» What you need to do
Please repeat, exactly and with nothing added, the lines running from the line that contains "for path in" to the line that contains "scene.view_settings.keyframe_insert(path, frame=frame(t))", both lines included.

» Supplied material

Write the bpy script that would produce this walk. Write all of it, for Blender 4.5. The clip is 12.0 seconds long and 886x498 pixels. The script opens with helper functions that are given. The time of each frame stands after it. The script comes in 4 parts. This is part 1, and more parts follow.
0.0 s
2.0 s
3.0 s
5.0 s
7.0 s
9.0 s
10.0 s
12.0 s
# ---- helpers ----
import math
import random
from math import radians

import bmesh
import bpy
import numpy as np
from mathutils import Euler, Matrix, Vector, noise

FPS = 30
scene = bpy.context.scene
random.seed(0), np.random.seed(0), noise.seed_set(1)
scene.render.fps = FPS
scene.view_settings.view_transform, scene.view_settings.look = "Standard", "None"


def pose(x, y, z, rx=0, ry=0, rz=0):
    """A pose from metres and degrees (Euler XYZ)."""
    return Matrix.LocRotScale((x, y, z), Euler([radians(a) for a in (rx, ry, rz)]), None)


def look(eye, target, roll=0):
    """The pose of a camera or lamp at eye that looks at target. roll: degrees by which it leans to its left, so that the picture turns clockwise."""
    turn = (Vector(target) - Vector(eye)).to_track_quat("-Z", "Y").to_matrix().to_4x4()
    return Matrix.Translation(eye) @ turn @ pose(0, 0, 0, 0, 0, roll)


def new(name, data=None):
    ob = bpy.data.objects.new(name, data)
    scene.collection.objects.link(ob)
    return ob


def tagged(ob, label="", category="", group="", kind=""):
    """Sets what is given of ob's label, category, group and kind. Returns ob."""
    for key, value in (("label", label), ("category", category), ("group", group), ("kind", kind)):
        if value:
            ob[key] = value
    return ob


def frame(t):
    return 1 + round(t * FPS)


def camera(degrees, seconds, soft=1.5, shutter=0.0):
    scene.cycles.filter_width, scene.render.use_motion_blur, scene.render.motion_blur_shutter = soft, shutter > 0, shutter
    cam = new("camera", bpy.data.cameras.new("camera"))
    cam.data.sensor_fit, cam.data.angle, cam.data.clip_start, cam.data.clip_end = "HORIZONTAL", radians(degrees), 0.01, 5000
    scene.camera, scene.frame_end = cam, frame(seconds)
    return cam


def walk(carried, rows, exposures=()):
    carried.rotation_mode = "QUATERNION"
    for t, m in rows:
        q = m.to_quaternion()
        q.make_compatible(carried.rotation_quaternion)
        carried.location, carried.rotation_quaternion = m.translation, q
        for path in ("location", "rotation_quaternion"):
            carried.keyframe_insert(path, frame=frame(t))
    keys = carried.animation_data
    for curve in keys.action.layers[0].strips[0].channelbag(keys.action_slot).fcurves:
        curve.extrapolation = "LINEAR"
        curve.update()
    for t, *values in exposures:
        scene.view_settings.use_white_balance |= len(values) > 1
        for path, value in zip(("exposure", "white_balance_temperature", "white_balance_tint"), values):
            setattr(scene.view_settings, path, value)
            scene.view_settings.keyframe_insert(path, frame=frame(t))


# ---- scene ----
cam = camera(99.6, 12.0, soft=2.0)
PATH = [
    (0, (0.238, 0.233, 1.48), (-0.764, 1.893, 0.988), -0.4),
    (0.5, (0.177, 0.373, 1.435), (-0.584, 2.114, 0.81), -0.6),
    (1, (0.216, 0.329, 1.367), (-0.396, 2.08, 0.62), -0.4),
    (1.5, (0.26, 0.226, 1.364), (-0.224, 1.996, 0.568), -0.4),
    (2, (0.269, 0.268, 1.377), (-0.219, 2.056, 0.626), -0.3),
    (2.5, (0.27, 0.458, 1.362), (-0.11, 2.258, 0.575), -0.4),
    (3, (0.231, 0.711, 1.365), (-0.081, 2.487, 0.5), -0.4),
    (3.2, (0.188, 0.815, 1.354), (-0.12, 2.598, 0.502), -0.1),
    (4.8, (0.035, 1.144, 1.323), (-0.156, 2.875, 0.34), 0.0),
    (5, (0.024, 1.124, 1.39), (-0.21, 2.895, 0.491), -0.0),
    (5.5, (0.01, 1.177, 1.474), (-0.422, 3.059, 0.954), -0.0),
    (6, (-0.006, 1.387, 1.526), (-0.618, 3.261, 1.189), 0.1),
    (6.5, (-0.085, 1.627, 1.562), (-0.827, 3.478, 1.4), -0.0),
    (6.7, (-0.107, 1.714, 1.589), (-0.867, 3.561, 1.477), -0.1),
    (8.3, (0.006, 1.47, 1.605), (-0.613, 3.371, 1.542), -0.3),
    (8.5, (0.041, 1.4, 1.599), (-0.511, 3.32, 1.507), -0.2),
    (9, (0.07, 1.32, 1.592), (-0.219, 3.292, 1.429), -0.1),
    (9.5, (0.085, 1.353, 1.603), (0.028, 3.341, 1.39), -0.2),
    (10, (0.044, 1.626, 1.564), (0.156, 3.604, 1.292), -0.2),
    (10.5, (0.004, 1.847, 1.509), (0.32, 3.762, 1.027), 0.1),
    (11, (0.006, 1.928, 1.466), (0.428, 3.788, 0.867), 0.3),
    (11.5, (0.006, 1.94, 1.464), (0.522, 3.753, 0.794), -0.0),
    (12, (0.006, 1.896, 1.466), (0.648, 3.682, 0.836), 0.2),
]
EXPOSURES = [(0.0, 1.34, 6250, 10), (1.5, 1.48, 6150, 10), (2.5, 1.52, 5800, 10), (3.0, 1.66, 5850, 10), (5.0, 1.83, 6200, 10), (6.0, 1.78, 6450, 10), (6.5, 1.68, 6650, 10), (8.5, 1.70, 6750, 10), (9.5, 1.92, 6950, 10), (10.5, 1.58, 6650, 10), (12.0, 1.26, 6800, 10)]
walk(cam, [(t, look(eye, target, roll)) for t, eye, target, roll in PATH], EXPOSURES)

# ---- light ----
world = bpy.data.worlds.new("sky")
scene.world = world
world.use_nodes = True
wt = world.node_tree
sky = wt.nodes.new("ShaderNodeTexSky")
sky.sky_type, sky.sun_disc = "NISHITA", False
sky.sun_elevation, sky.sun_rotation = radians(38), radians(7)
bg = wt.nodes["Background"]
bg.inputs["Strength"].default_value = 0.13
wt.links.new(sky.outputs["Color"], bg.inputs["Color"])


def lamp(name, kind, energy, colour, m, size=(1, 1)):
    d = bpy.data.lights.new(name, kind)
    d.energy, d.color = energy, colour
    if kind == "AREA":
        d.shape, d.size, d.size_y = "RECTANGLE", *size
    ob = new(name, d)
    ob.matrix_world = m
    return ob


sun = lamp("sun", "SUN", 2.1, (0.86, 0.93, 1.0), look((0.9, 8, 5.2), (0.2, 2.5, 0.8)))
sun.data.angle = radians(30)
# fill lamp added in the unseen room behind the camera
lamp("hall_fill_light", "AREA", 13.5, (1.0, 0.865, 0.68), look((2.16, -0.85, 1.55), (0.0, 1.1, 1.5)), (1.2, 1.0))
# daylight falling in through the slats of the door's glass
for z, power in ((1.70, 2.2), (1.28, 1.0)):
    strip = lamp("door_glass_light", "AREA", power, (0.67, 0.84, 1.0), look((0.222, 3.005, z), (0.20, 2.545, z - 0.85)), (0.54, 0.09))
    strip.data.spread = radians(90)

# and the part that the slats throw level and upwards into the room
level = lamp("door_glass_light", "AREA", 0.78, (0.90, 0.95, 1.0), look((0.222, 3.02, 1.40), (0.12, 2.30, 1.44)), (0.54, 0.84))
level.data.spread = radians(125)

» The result
        for path in ("location", "rotation_quaternion"):
            carried.keyframe_insert(path, frame=frame(t))
    keys = carried.animation_data
    for curve in keys.action.layers[0].strips[0].channelbag(keys.action_slot).fcurves:
        curve.extrapolation = "LINEAR"
        curve.update()
    for t, *values in exposures:
        scene.view_settings.use_white_balance |= len(values) > 1
        for path, value in zip(("exposure", "white_balance_temperature", "white_balance_tint"), values):
            setattr(scene.view_settings, path, value)
            scene.view_settings.keyframe_insert(path, frame=frame(t))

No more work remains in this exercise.